*Data excerpt:*
## begin

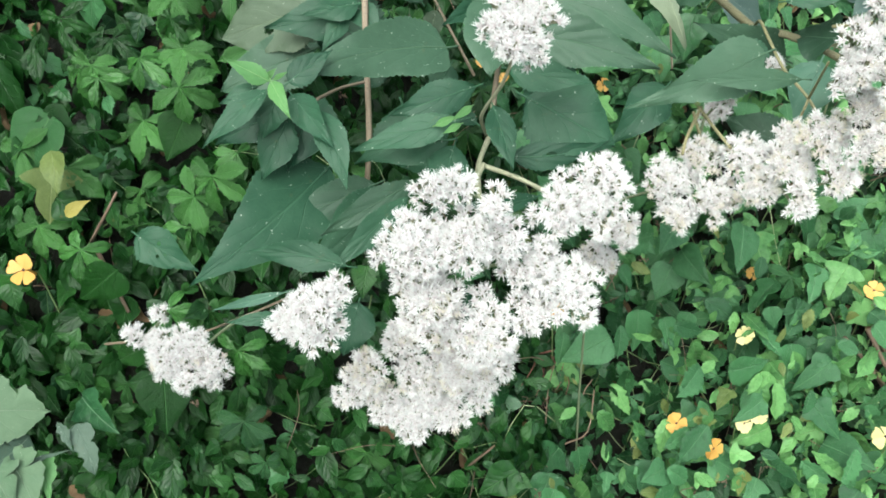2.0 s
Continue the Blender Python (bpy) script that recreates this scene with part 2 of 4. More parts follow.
def tube(points, r0, r1, sides=8, samples=7, lumps=0.0):
    """A round, tapering tube through the points (Catmull-Rom), as verts and faces."""
    p = np.asarray(points, float)
    p = np.vstack([2 * p[0] - p[1], p, 2 * p[-1] - p[-2]])
    line = []
    for a in range(1, len(p) - 2):
        for k in range(samples):
            s = k / samples
            line.append(0.5 * (2 * p[a] + (p[a + 1] - p[a - 1]) * s + (2 * p[a - 1] - 5 * p[a] + 4 * p[a + 1] - p[a + 2]) * s * s + (3 * p[a] - p[a - 1] - 3 * p[a + 1] + p[a + 2]) * s**3))
    line.append(p[-2])
    line = np.array(line)
    way = np.gradient(line, axis=0)
    way /= np.linalg.norm(way, axis=1)[:, None] + 1e-9
    ref = np.cross(way, (0.31, 0.2, 0.93))
    ref /= np.linalg.norm(ref, axis=1)[:, None] + 1e-9
    other = np.cross(way, ref)
    n = len(line)
    rad = np.linspace(r0, r1, n)
    if len(line) > 24:
        rad = rad * (1 + 0.05 * np.sin(np.arange(n) * 0.83 + 40 * r0) + 0.03 * np.sin(np.arange(n) * 2.1 + 9))
    if lumps:
        knots = np.abs(((np.arange(n) / samples) % 1.0) - 0.5) * 2
        rad = rad * (1 + lumps * np.clip(knots - 0.72, 0, 1) / 0.28)
    ang = np.linspace(0, 2 * np.pi, sides, endpoint=False)
    ring = line[:, None] + rad[:, None, None] * (np.cos(ang)[None, :, None] * ref[:, None] + np.sin(ang)[None, :, None] * other[:, None])
    verts = ring.reshape(-1, 3)
    faces = [(i * sides + j, i * sides + (j + 1) % sides, (i + 1) * sides + (j + 1) % sides, (i + 1) * sides + j) for i in range(n - 1) for j in range(sides)]
    faces += [tuple(range(sides))[::-1], tuple(range((n - 1) * sides, n * sides))]
    return verts, faces


PROFILE = {
    "ovate": ((0, 0.05, 0.12, 0.22, 0.3, 0.42, 0.55, 0.7, 0.82, 0.92, 1), (0.03, 0.42, 0.74, 0.96, 1.0, 0.92, 0.73, 0.46, 0.24, 0.09, 0)),
    "lance": ((0, 0.1, 0.25, 0.4, 0.55, 0.7, 0.85, 1), (0.03, 0.42, 0.85, 1.0, 0.86, 0.57, 0.25, 0)),
    "round": ((0, 0.06, 0.16, 0.3, 0.45, 0.6, 0.75, 0.88, 1), (0.03, 0.5, 0.84, 1.0, 0.98, 0.86, 0.62, 0.3, 0)),
    "broad": ((0, 0.03, 0.08, 0.16, 0.28, 0.45, 0.62, 0.78, 0.9, 1), (0.04, 0.32, 0.6, 0.84, 1.0, 0.98, 0.84, 0.58, 0.28, 0)),
    "truncate": ((0, 0.02, 0.06, 0.14, 0.25, 0.42, 0.6, 0.78, 0.9, 1), (0.2, 0.66, 0.9, 1.0, 0.98, 0.94, 0.86, 0.62, 0.36, 0)),
    "spade": ((0, 0.08, 0.2, 0.34, 0.5, 0.64, 0.78, 0.9, 0.96, 1), (0.06, 0.34, 0.58, 0.82, 0.97, 1.0, 0.86, 0.5, 0.22, 0)),
    "rhombic": ((0, 0.1, 0.25, 0.4, 0.52, 0.62, 0.75, 0.88, 1), (0.04, 0.24, 0.5, 0.8, 1.0, 0.96, 0.64, 0.28, 0)),
    "wedge": ((0, 0.02, 0.07, 0.14, 0.25, 0.4, 0.55, 0.7, 0.85, 0.94, 1), (0.25, 0.66, 0.9, 1.0, 0.99, 0.88, 0.7, 0.48, 0.23, 0.09, 0)),
    "tailed": ((0, 0.03, 0.09, 0.18, 0.28, 0.4, 0.52, 0.66, 0.8, 0.92, 1), (0.2, 0.58, 0.88, 1.0, 0.99, 0.85, 0.62, 0.36, 0.19, 0.08, 0)),
    "blunt_upper": ((0, 0.02, 0.06, 0.15, 0.34, 0.44, 0.55, 0.66, 0.8, 0.92, 1), (0.5, 0.82, 0.98, 1.0, 0.94, 0.82, 0.62, 0.42, 0.2, 0.08, 0)),
    "blunt_lower": ((0, 0.03, 0.07, 0.16, 0.3, 0.45, 0.6, 0.74, 0.86, 1), (0.2, 0.6, 0.86, 1.0, 0.97, 0.9, 0.8, 0.5, 0.2, 0)),
    "droop_outer": ((0, 0.03, 0.07, 0.14, 0.2, 0.254, 0.335, 0.476, 0.577, 0.653, 0.72, 0.804, 0.893, 1), (0, 0.14, 0.42, 0.98, 1, 1, 0.93, 0.67, 0.52, 0.39, 0.26, 0.14, 0.087, 0)),
    "droop_inner": ((0, 0.05, 0.13, 0.2, 0.254, 0.31, 0.365, 0.445, 0.577, 0.68, 0.734, 0.78, 0.893, 1), (0, 0.1, 0.27, 0.43, 0.49, 0.4, 0.28, 0.17, 0.11, 0.15, 0.18, 0.082, 0.053, 0)),
}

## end

*What to do:*
Do not include the images; transcribe the rest of the listing exactly.

*Result for this task:*
2.0 s
Continue the Blender Python (bpy) script that recreates this scene with part 2 of 4. More parts follow.
def tube(points, r0, r1, sides=8, samples=7, lumps=0.0):
    """A round, tapering tube through the points (Catmull-Rom), as verts and faces."""
    p = np.asarray(points, float)
    p = np.vstack([2 * p[0] - p[1], p, 2 * p[-1] - p[-2]])
    line = []
    for a in range(1, len(p) - 2):
        for k in range(samples):
            s = k / samples
            line.append(0.5 * (2 * p[a] + (p[a + 1] - p[a - 1]) * s + (2 * p[a - 1] - 5 * p[a] + 4 * p[a + 1] - p[a + 2]) * s * s + (3 * p[a] - p[a - 1] - 3 * p[a + 1] + p[a + 2]) * s**3))
    line.append(p[-2])
    line = np.array(line)
    way = np.gradient(line, axis=0)
    way /= np.linalg.norm(way, axis=1)[:, None] + 1e-9
    ref = np.cross(way, (0.31, 0.2, 0.93))
    ref /= np.linalg.norm(ref, axis=1)[:, None] + 1e-9
    other = np.cross(way, ref)
    n = len(line)
    rad = np.linspace(r0, r1, n)
    if len(line) > 24:
        rad = rad * (1 + 0.05 * np.sin(np.arange(n) * 0.83 + 40 * r0) + 0.03 * np.sin(np.arange(n) * 2.1 + 9))
    if lumps:
        knots = np.abs(((np.arange(n) / samples) % 1.0) - 0.5) * 2
        rad = rad * (1 + lumps * np.clip(knots - 0.72, 0, 1) / 0.28)
    ang = np.linspace(0, 2 * np.pi, sides, endpoint=False)
    ring = line[:, None] + rad[:, None, None] * (np.cos(ang)[None, :, None] * ref[:, None] + np.sin(ang)[None, :, None] * other[:, None])
    verts = ring.reshape(-1, 3)
    faces = [(i * sides + j, i * sides + (j + 1) % sides, (i + 1) * sides + (j + 1) % sides, (i + 1) * sides + j) for i in range(n - 1) for j in range(sides)]
    faces += [tuple(range(sides))[::-1], tuple(range((n - 1) * sides, n * sides))]
    return verts, faces


PROFILE = {
    "ovate": ((0, 0.05, 0.12, 0.22, 0.3, 0.42, 0.55, 0.7, 0.82, 0.92, 1), (0.03, 0.42, 0.74, 0.96, 1.0, 0.92, 0.73, 0.46, 0.24, 0.09, 0)),
    "lance": ((0, 0.1, 0.25, 0.4, 0.55, 0.7, 0.85, 1), (0.03, 0.42, 0.85, 1.0, 0.86, 0.57, 0.25, 0)),
    "round": ((0, 0.06, 0.16, 0.3, 0.45, 0.6, 0.75, 0.88, 1), (0.03, 0.5, 0.84, 1.0, 0.98, 0.86, 0.62, 0.3, 0)),
    "broad": ((0, 0.03, 0.08, 0.16, 0.28, 0.45, 0.62, 0.78, 0.9, 1), (0.04, 0.32, 0.6, 0.84, 1.0, 0.98, 0.84, 0.58, 0.28, 0)),
    "truncate": ((0, 0.02, 0.06, 0.14, 0.25, 0.42, 0.6, 0.78, 0.9, 1), (0.2, 0.66, 0.9, 1.0, 0.98, 0.94, 0.86, 0.62, 0.36, 0)),
    "spade": ((0, 0.08, 0.2, 0.34, 0.5, 0.64, 0.78, 0.9, 0.96, 1), (0.06, 0.34, 0.58, 0.82, 0.97, 1.0, 0.86, 0.5, 0.22, 0)),
    "rhombic": ((0, 0.1, 0.25, 0.4, 0.52, 0.62, 0.75, 0.88, 1), (0.04, 0.24, 0.5, 0.8, 1.0, 0.96, 0.64, 0.28, 0)),
    "wedge": ((0, 0.02, 0.07, 0.14, 0.25, 0.4, 0.55, 0.7, 0.85, 0.94, 1), (0.25, 0.66, 0.9, 1.0, 0.99, 0.88, 0.7, 0.48, 0.23, 0.09, 0)),
    "tailed": ((0, 0.03, 0.09, 0.18, 0.28, 0.4, 0.52, 0.66, 0.8, 0.92, 1), (0.2, 0.58, 0.88, 1.0, 0.99, 0.85, 0.62, 0.36, 0.19, 0.08, 0)),
    "blunt_upper": ((0, 0.02, 0.06, 0.15, 0.34, 0.44, 0.55, 0.66, 0.8, 0.92, 1), (0.5, 0.82, 0.98, 1.0, 0.94, 0.82, 0.62, 0.42, 0.2, 0.08, 0)),
    "blunt_lower": ((0, 0.03, 0.07, 0.16, 0.3, 0.45, 0.6, 0.74, 0.86, 1), (0.2, 0.6, 0.86, 1.0, 0.97, 0.9, 0.8, 0.5, 0.2, 0)),
    "droop_outer": ((0, 0.03, 0.07, 0.14, 0.2, 0.254, 0.335, 0.476, 0.577, 0.653, 0.72, 0.804, 0.893, 1), (0, 0.14, 0.42, 0.98, 1, 1, 0.93, 0.67, 0.52, 0.39, 0.26, 0.14, 0.087, 0)),
    "droop_inner": ((0, 0.05, 0.13, 0.2, 0.254, 0.31, 0.365, 0.445, 0.577, 0.68, 0.734, 0.78, 0.893, 1), (0, 0.1, 0.27, 0.43, 0.49, 0.4, 0.28, 0.17, 0.11, 0.15, 0.18, 0.082, 0.053, 0)),
}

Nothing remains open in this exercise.